筆者の友人の1人は「新歓でよく起こる未成年飲酒はなくなっているんじゃないですか。例年、新入生の女の子を“お持ち帰り”する上級生も物理的にそれが叶わず、歯がゆい思いをしていそうです」と語っていた。
オンライン新歓はこれまでの醍醐味がなくなる一方、対面特有のトラブルに巻き込まれずに済む。「飲み会離れ」が進む「令和2年の大学光景」には合っているとも言える。
そんな中、このコロナ禍で「上手くいっているサークル」があると耳にした。それは、東工大の、ゲームなどの開発を行っているデジタル創作サークルだという。なんと、このサークル、一度も登校していない新入生132人を獲得し、すでに新入生も交えて活動を開始しているという。
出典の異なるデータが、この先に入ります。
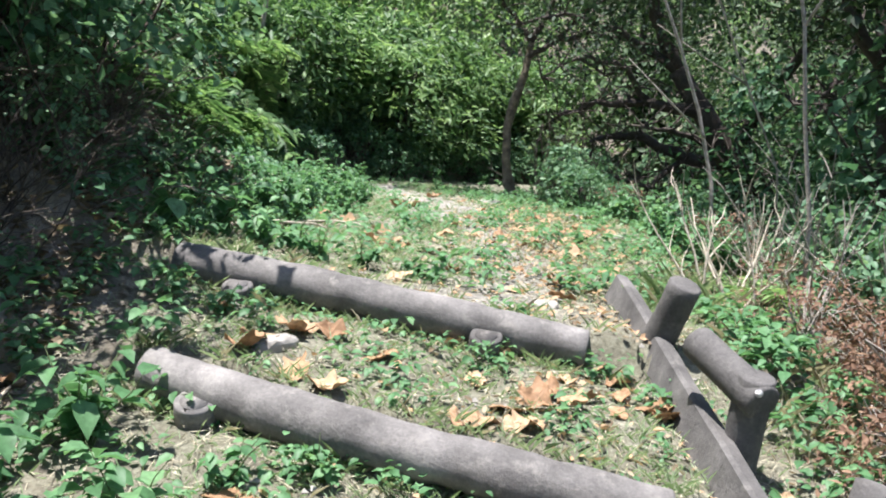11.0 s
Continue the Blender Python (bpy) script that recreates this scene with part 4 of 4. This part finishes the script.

そのサークルの新入生男子(18)に直接話を聞いてみた。
――特に不都合などはないのですか?
「入会したサークルでは、IT習熟度が高いメンバーが多いので、オンライン上でもうサークル活動を始めていますね。コアな理系の大学のためITに強いネット民が多く、新入生のコミュニケーションもオンライン上で活発です」
何のことはない、元々ネットに強い学生が集まる理系の大学では、むしろオンライン化でその強みを活かせているわけだ。
――新歓は盛り上がりましたか?
「他の大学は上手くいってないと聞きますが、うちではオンライン新歓も活気がありましたよ。オンライン上のサークル合同説明会も新入生の半分近くが視聴していました。新入生である自分も登校する前から充実したサークル活動が出来ています」
――サークルのメンバーとはどんな話で盛り上がるのですか?
「例えば、競技プログラミングの話なんかで盛り上がってますね。プログラミングの能力を競う大会です。高校時代から、一流エンジニア並みの成績を残してきた新入生も多いですよ」
サークル活動が活発な文系より、理系のコアなサークルの方が盛り上がっている――。コロナ禍で、従来のサークルに対するイメージの逆転現象が起きているのかもしれない。オンライン新歓を上手く活かせているサークルもあれば、限界を感じているサークルもある。この状況下で、大学のサークルも明暗が分かれているようだ。